Les grossesses adolescentes sont généralement plus à risques, parce qu’elles « arrivent souvent dans un contexte particulier », a témoigné Isabelle Gorlier, sage-femme de PMI. D’où la nécessité selon elle d’un « accompagnement global, médico-psychosocial », destiné à « diminuer les risques périnataux, prévenir la maltraitance et accompagner la jeune mère vers l’autonomie ». Ayant connaissance de toutes les déclarations de grossesse, le service de PMI propose systématiquement une visite aux mineures enceintes et s’attache à « faire le lien avec tous les partenaires », tels que l’association Agena gérant une maison maternelle accueillant une douzaine de jeunes mères et leurs enfants. Mère à 17 ans de jumeaux, une jeune femme vivant dans cette maison maternelle a témoigné des difficultés rencontrées et de l’aide qu’elle a pu recevoir pour trouver un mode de garde et reprendre une formation.

Le rôle de la prévention spécialisée en territoire rural et périurbain

Une table ronde consacrée au repérage et à l’accompagnement des jeunes en difficulté a par ailleurs été l’occasion d’insister sur le rôle de la prévention spécialisée en territoire rural ou périurbain. A Albert, commune de 10.000 habitants à 30 kilomètres d’Amiens, la coordinatrice de l’équipe de prévention spécialisée a expliqué à quel point la phase de diagnostic était importante pour adapter le dispositif à un « territoire très vaste », où les jeunes n’ont pas les mêmes habitudes qu’en ville. Avec comme priorités la mobilité et l’insertion professionnelle de ces jeunes, l’équipe de prévention spécialisée s’attache à être identifiée par les établissements scolaires et directement par les jeunes. L’idée : « faire partie du décor », nouer un lien avec les adolescents les plus fragiles et pouvoir ainsi effectuer de façon réactive le lien avec certains partenaires – la communauté de communes pour l’aide au permis, par exemple – lorsque l’occasion se présente. Dans le cadre de sa prochaine convention avec l’Etat sur le plan Pauvreté, le département de la Somme espère obtenir des moyens pour implanter une équipe de prévention spécialisée à Abbeville.

Inégaux devant des défis tels que les MNA, les départements votent un fonds de solidarité de 1,6 milliard d’euros

Une dernière séquence a été dédiée au « partenariat au service de l’insertion professionnelle des jeunes sortants de l’ASE », puisque le département de la Somme met en place des contrats jeunes majeurs pour quelque 150 sortants de l’aide sociale à l’enfance. L’occasion pour la Fondation d’Auteuil et France terre d’asile de présenter des partenariats avec des entreprises autour de l’insertion professionnelle de ces jeunes.
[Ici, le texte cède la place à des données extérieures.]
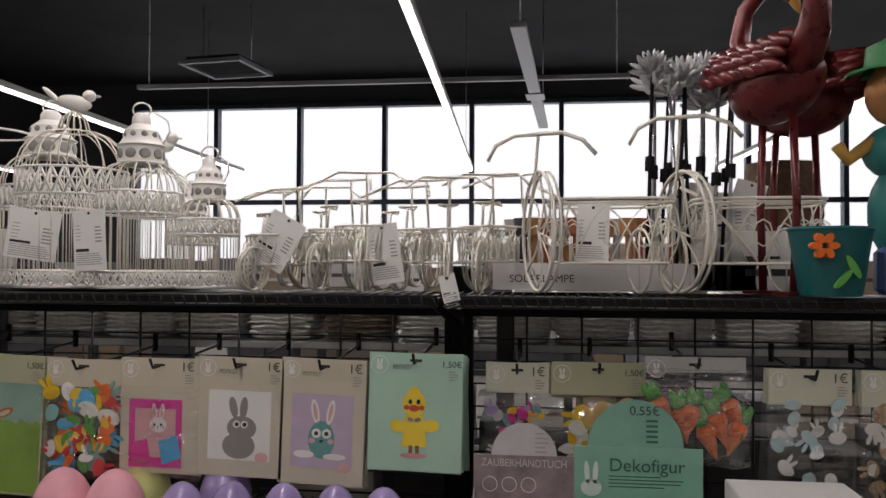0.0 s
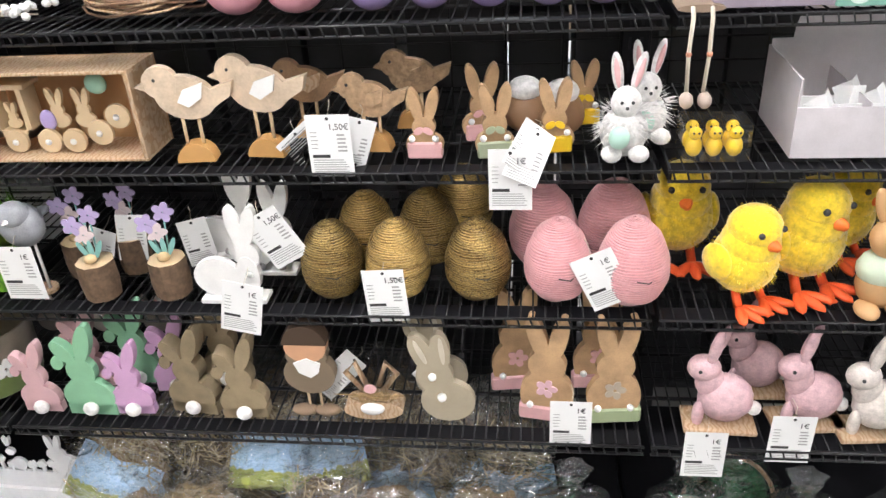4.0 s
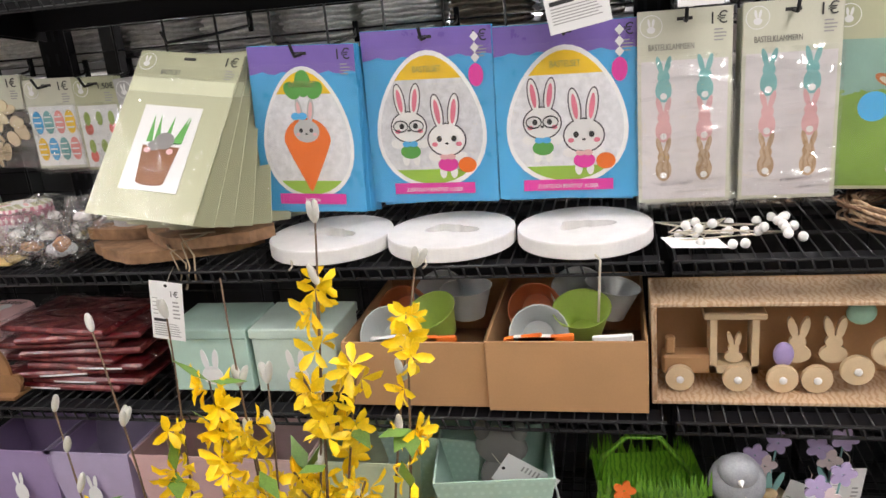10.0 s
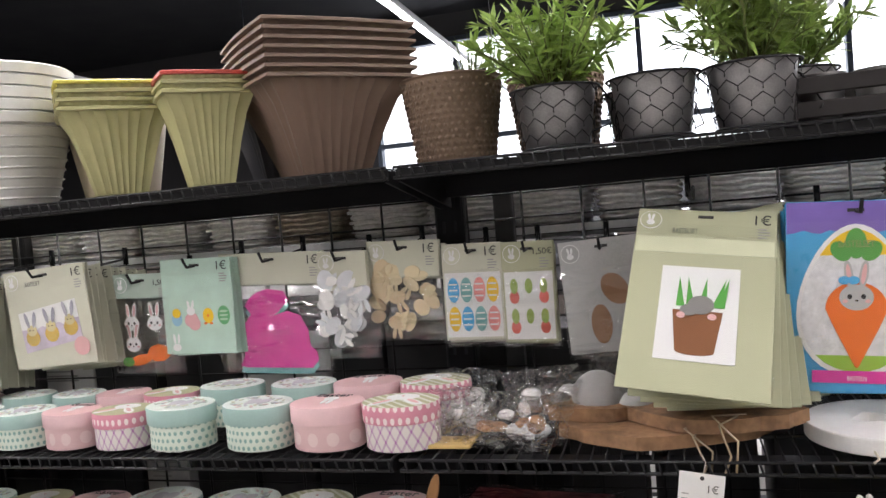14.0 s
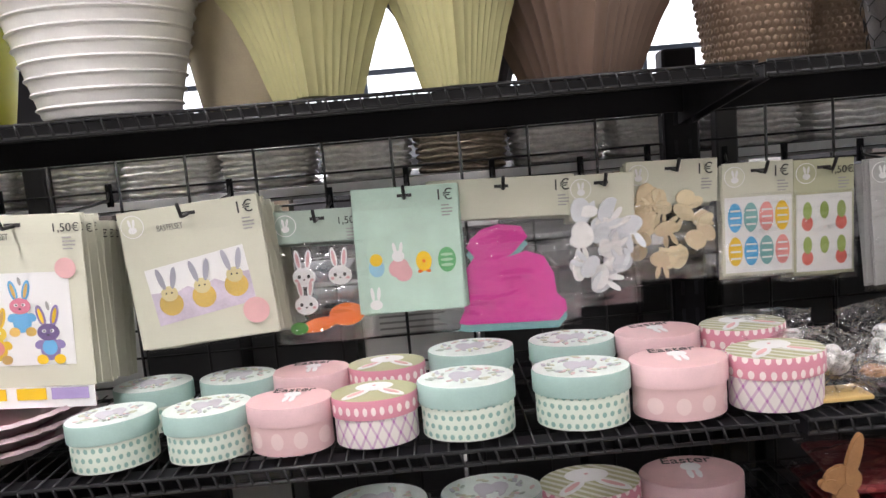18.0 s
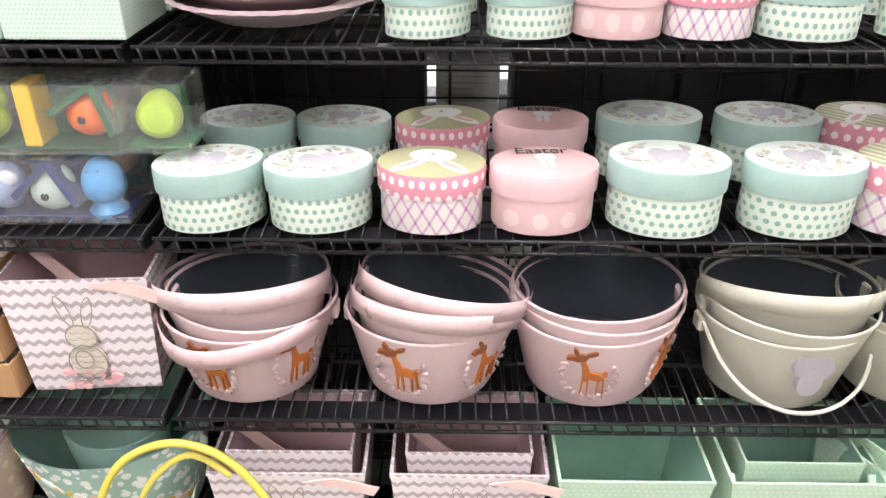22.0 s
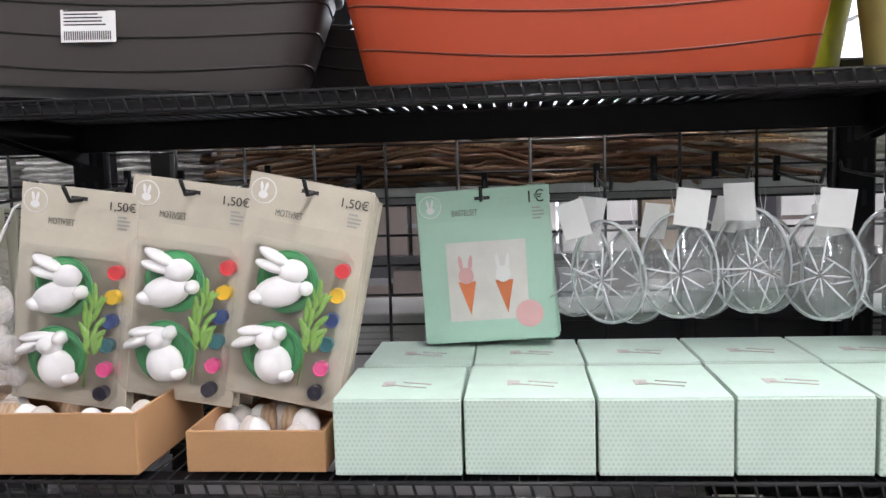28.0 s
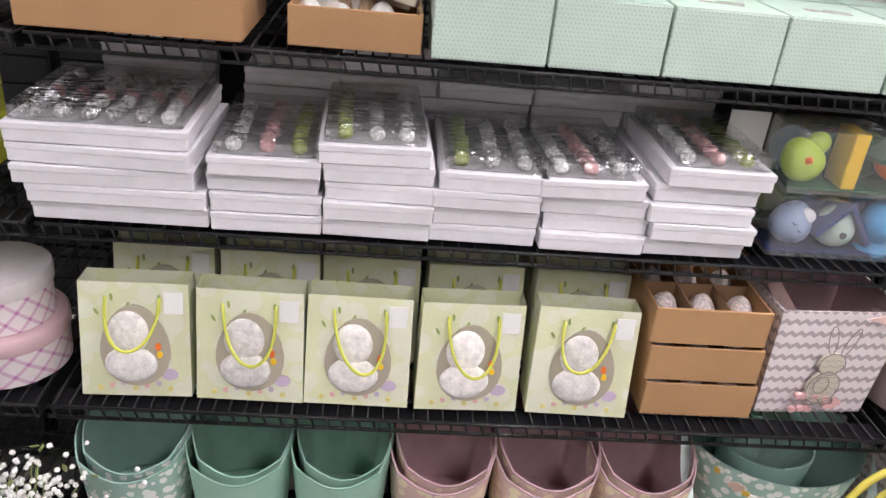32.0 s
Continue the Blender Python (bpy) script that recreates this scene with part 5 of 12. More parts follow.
# fourth bay
def paint_set(p, w, h):
    for k, (a, b) in enumerate(((-0.1, 0.45), (-0.13, 0.77))):
        cx, cz = w * a, -h * b
        nest_m = paint((0.05, 0.3, 0.1), 0.45, vary=0.4)
        part("green_nest", Shape().lathe([(0.024, 0.0), (0.034, 0.003), (0.038, 0.009), (0.033, 0.011), (0.026, 0.004), (0.0, 0.002)], 22).turn(pose(cx + 0.008, -0.002, cz, 90, 0, 0)), nest_m, p)
        g = Shape()
        for q in range(5):
            g.tube([((0.03 + 0.0022 * q) * math.cos(t), -0.012 + 0.002 * math.sin(3 * t + q), (0.03 + 0.0022 * q) * math.sin(t)) for t in (2 * math.pi * j / 22 for j in range(22))], 0.0014, 4, True)
        part("nest_strands", g.turn(Matrix.Translation((cx + 0.008, 0, cz))), nest_m, p)
        if k == 0:
            blobs = ((0.0, -0.012, 0.029, 0.018, -22), (0.012, 0.013, 0.017, 0.014, -10), (-0.01, 0.025, 0.021, 0.0066, 22), (-0.012, 0.014, 0.02, 0.006, 10), (0.029, -0.003, 0.008, 0.008, 0), (-0.022, -0.022, 0.011, 0.008, 0))
        else:
            blobs = ((0.01, -0.013, 0.022, 0.023, -15), (0.0, 0.014, 0.016, 0.014, -8), (-0.022, 0.008, 0.02, 0.0066, -28), (-0.016, 0.02, 0.02, 0.006, -12), (0.026, -0.022, 0.009, 0.008, 0), (0.012, 0.022, 0.008, 0.009, 30))
        body = Shape()
        for dx, dz, rx, rz, t in blobs:
            body.ball(cx + 1.15 * dx, -0.016, cz + 1.15 * dz, 1.12 * rx, 0.014, 1.12 * rz, 16, 9, Matrix.Rotation(radians(t), 3, "Y"))
        part("plaster_rabbit", body, paint((0.84, 0.84, 0.83), 0.7), p)
    g = Shape()
    r = random.Random(5)
    for i in range(26):
        a = r.uniform(-0.5, 0.6)
        b = -h * r.uniform(0.45, 0.72)
        g.ball(w * 0.2 + 0.02 * a, -0.012, b, 0.004, 0.002, 0.013, 6, 4, Matrix.Rotation(a + r.uniform(-0.4, 0.4), 3, "Y"))
    g.tube([(w * 0.18, -0.01, -h * 0.6), (w * 0.16, -0.01, -h * 0.9)], 0.0015)
    part("plastic_leaves", g, paint((0.22, 0.42, 0.08), 0.5), p)
    for k, (m, n) in enumerate(((paint((0.75, 0.05, 0.06), 0.3), "red"), (YELLOW, ""), (paint((0.03, 0.06, 0.2), 0.3), ""), (paint((0.03, 0.16, 0.18), 0.3), ""), (paint((0.8, 0.1, 0.3), 0.3), ""), (paint((0.02, 0.02, 0.04), 0.3), ""))):
        part("paint_pot", Shape().lathe([(0.0095, 0), (0.0095, 0.012), (0.008, 0.012), (0.008, 0.01), (0, 0.01)], 14).turn(pose(w * (0.37 - 0.012 * k), -0.001, -h * (0.36 + 0.112 * k), 90, 0, 0)), m, p)
    part("blister", Shape().box(-w * 0.46, w * 0.46, -0.028, 0.0, -h * 0.97, -h * 0.27, 0.014), CLEAR, p)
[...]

Avec un fort taux d’insertion à la clé, France terre d’asile oriente des mineurs non accompagnés (MNA) ou jeunes majeurs étrangers vers des formations en apprentissage dans des secteurs en tension.
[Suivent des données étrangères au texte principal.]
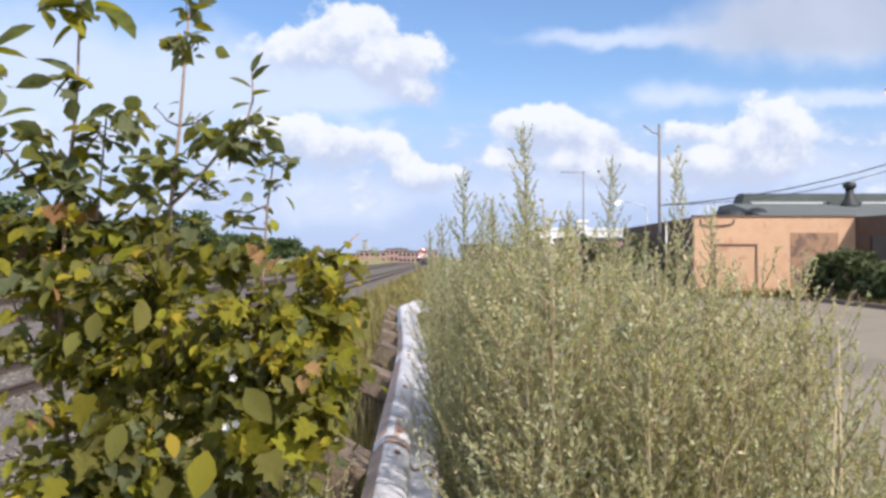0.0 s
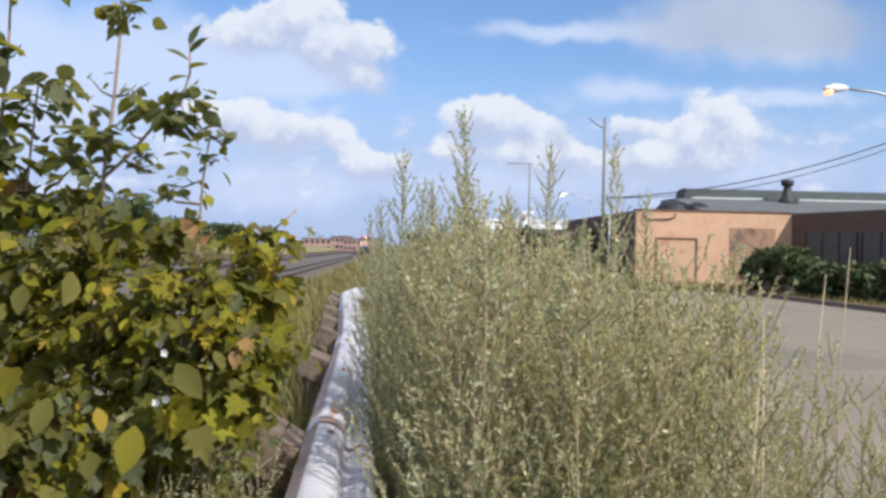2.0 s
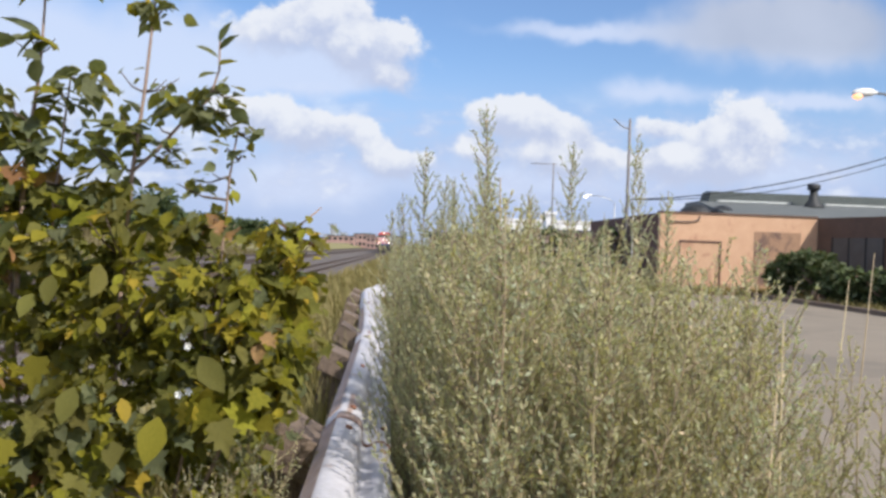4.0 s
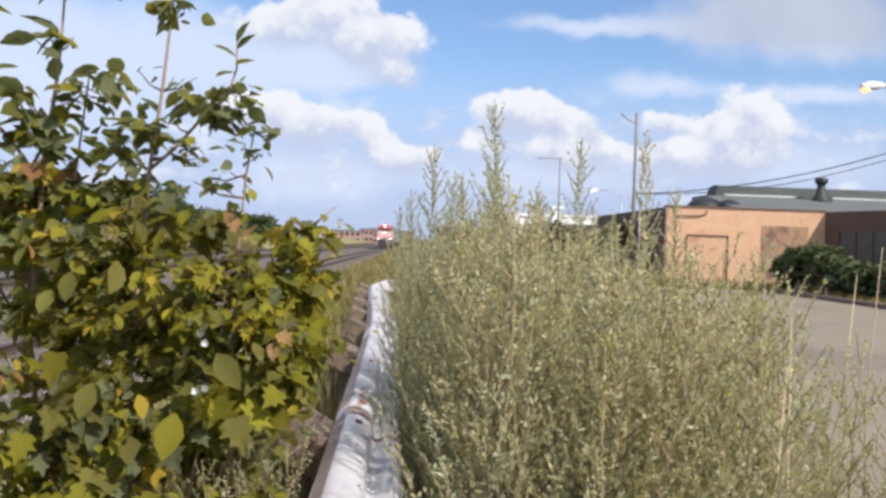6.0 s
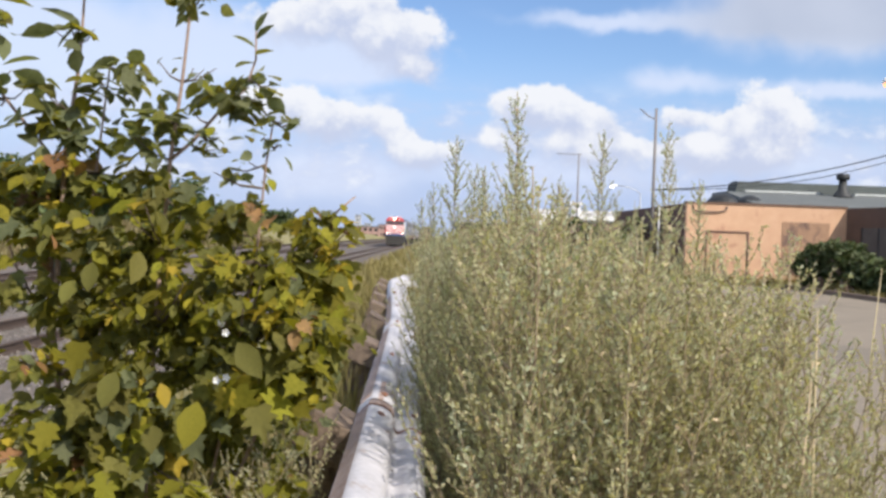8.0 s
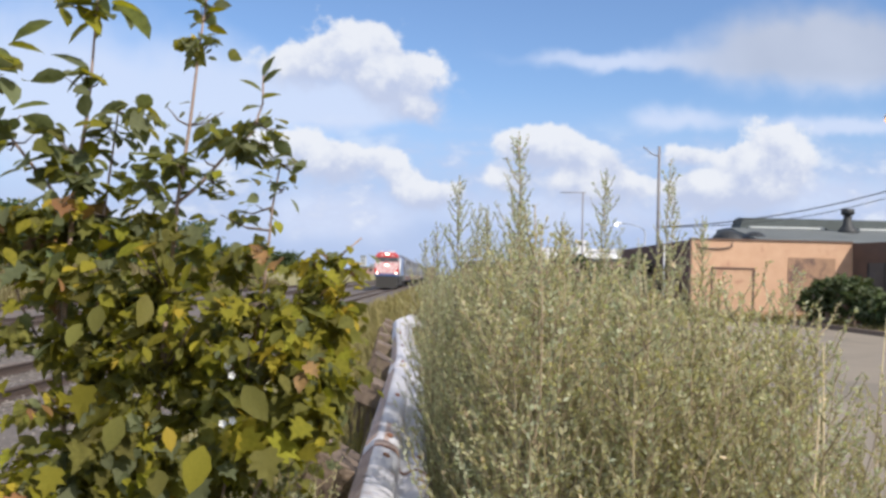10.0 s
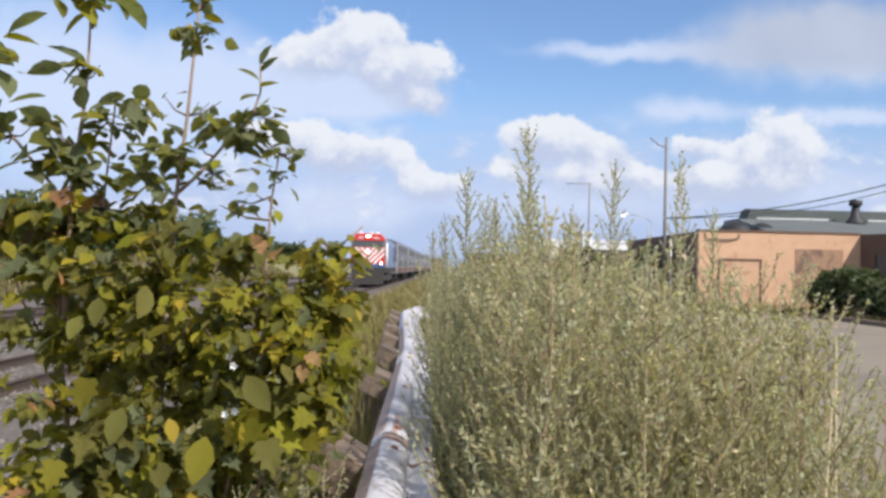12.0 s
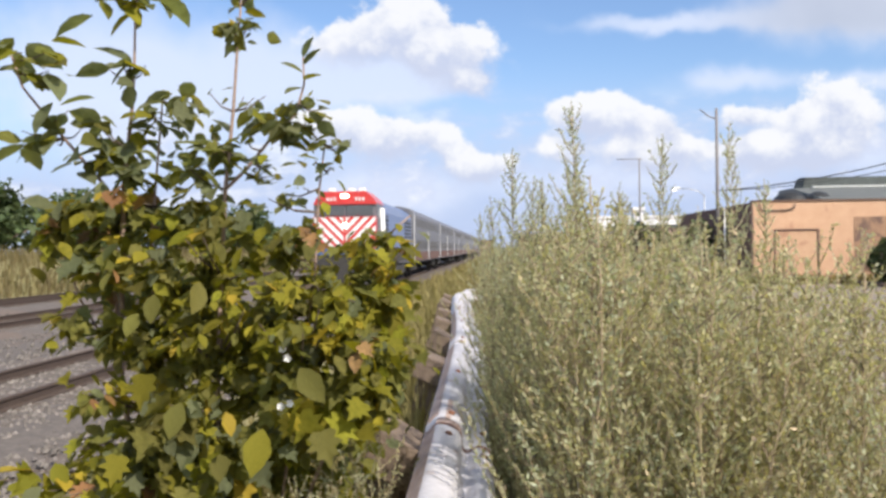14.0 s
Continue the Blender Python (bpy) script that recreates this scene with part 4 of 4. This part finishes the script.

Contrats jeunes majeurs et MNA : deux sujets sur lesquels les départements attendent toujours des réponses de la part de l’Etat. « Le plan pauvreté du gouvernement permet dans mon département de Charente-Maritime de prendre en charge deux jeunes majeurs supplémentaires, a illustré Dominique Bussereau. On est loin des objectifs du gouvernement. » Quant aux MNA, leur prise en charge coûte désormais 2 milliards d’euros aux départements, après 50 millions d’euros en 2012. Cela représente désormais 11 millions d’euros pour 300 MNA dans le département de la Somme, après 3 millions en 2016. L’évolution étant exponentielle mais variable d’un département à l’autre, et la dynamique des recettes étant inégale de la même manière, l’ADF a récemment voté un fonds de solidarité entre départements d’1,6 milliard d’euros qui devra être approuvé en projet de loi de finances. De quoi redonner un peu d’oxygène aux départements les plus pauvres, notamment ceux qui comme la Somme s’attachent à préserver des moyens en faveur de la prévention.